## What you need to do
Reproduce the listing below without changes, except that pictures are left out.

## Recorded data
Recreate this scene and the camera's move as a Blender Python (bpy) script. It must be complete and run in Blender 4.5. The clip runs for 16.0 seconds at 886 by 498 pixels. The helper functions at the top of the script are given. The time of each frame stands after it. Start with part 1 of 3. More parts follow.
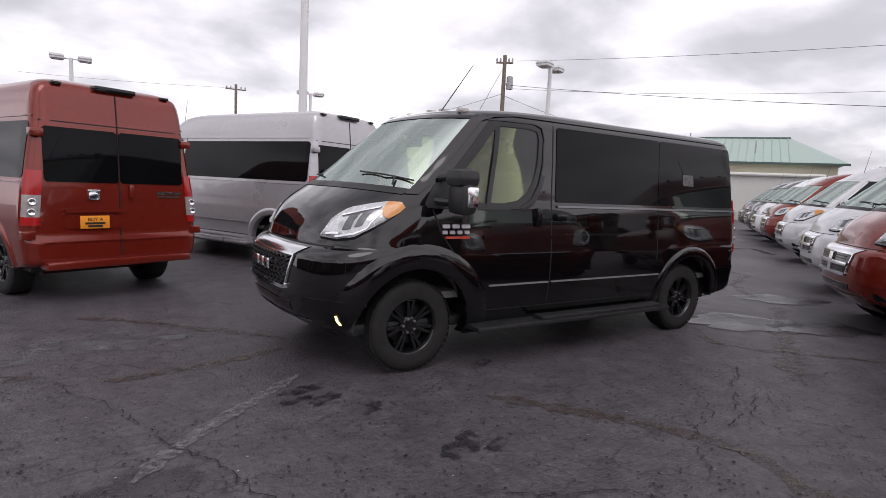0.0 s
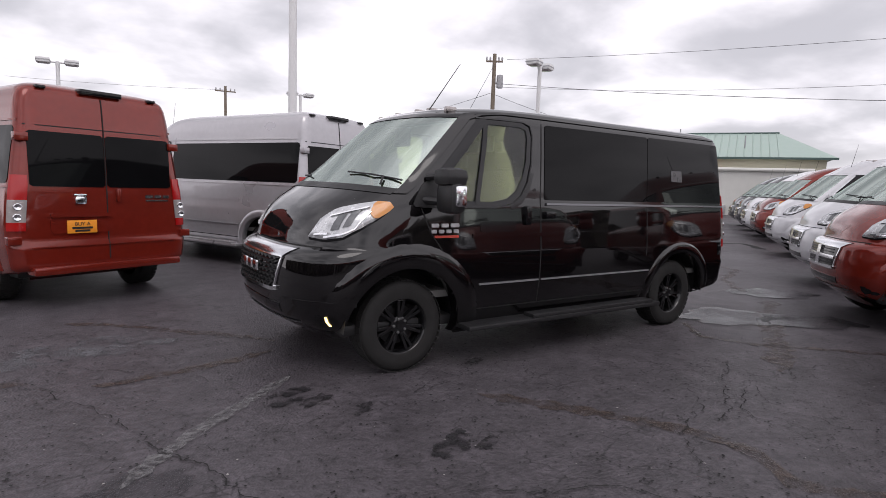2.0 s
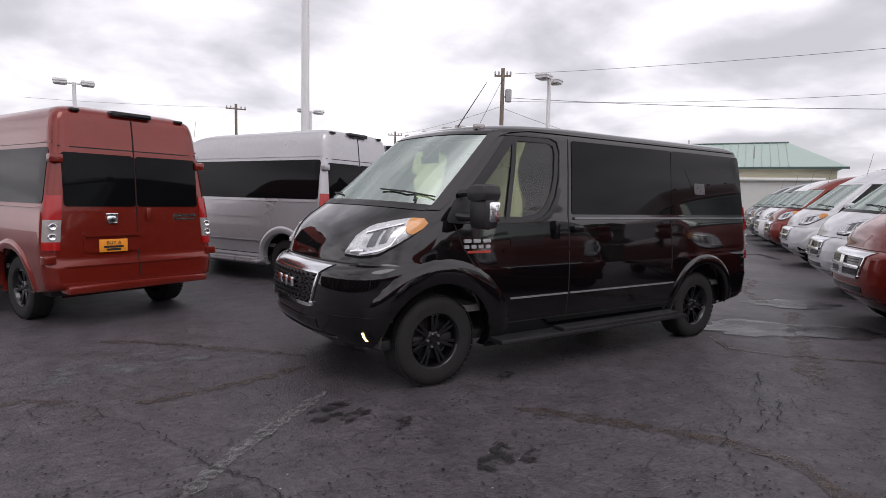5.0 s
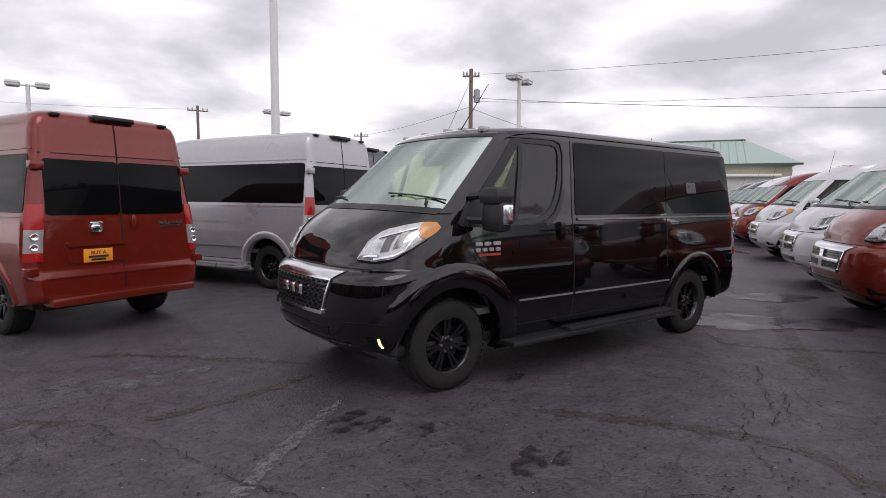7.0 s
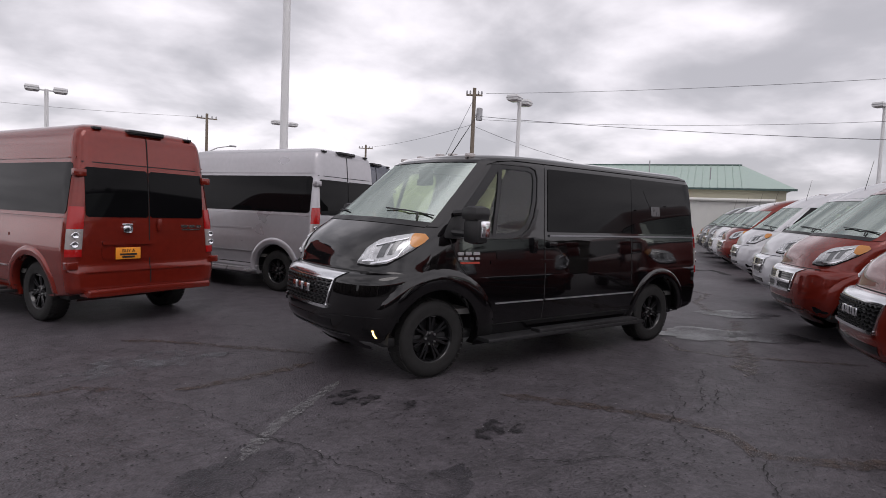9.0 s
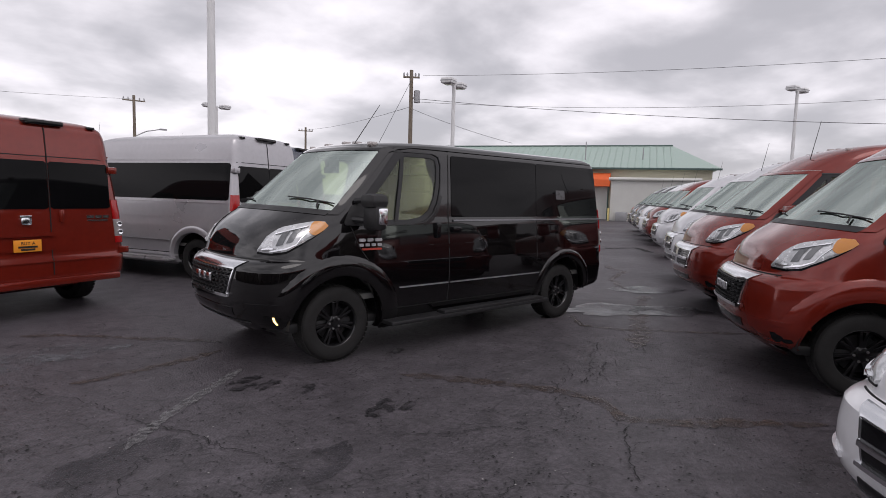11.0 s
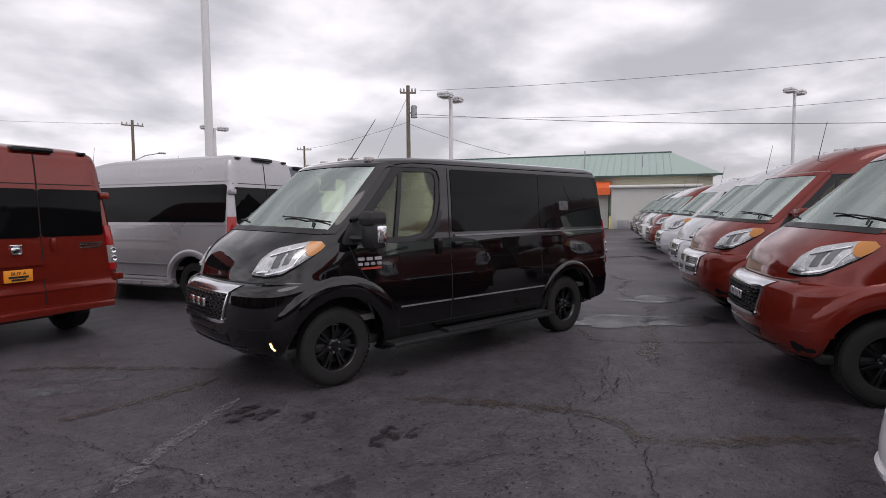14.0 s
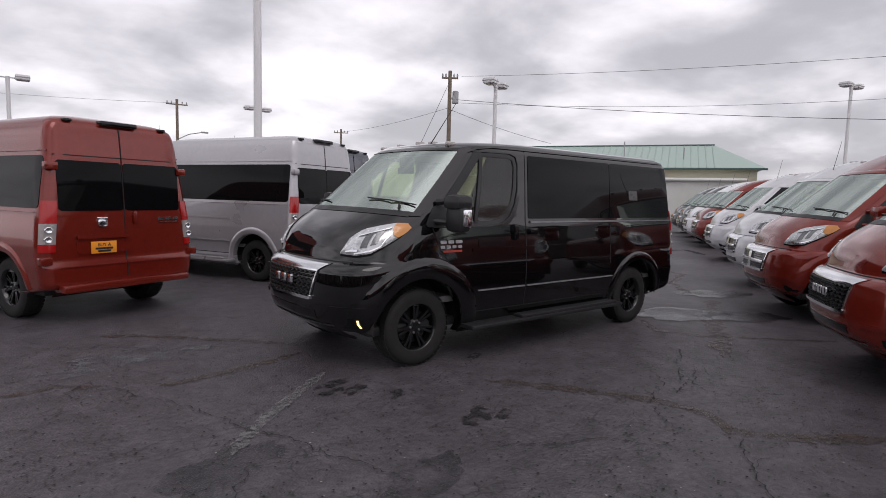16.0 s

## Solved problem
Recreate this scene and the camera's move as a Blender Python (bpy) script. It must be complete and run in Blender 4.5. The clip runs for 16.0 seconds at 886 by 498 pixels. The helper functions at the top of the script are given. The time of each frame stands after it. Start with part 1 of 3. More parts follow.
0.0 s
2.0 s
5.0 s
7.0 s
9.0 s
11.0 s
14.0 s
16.0 s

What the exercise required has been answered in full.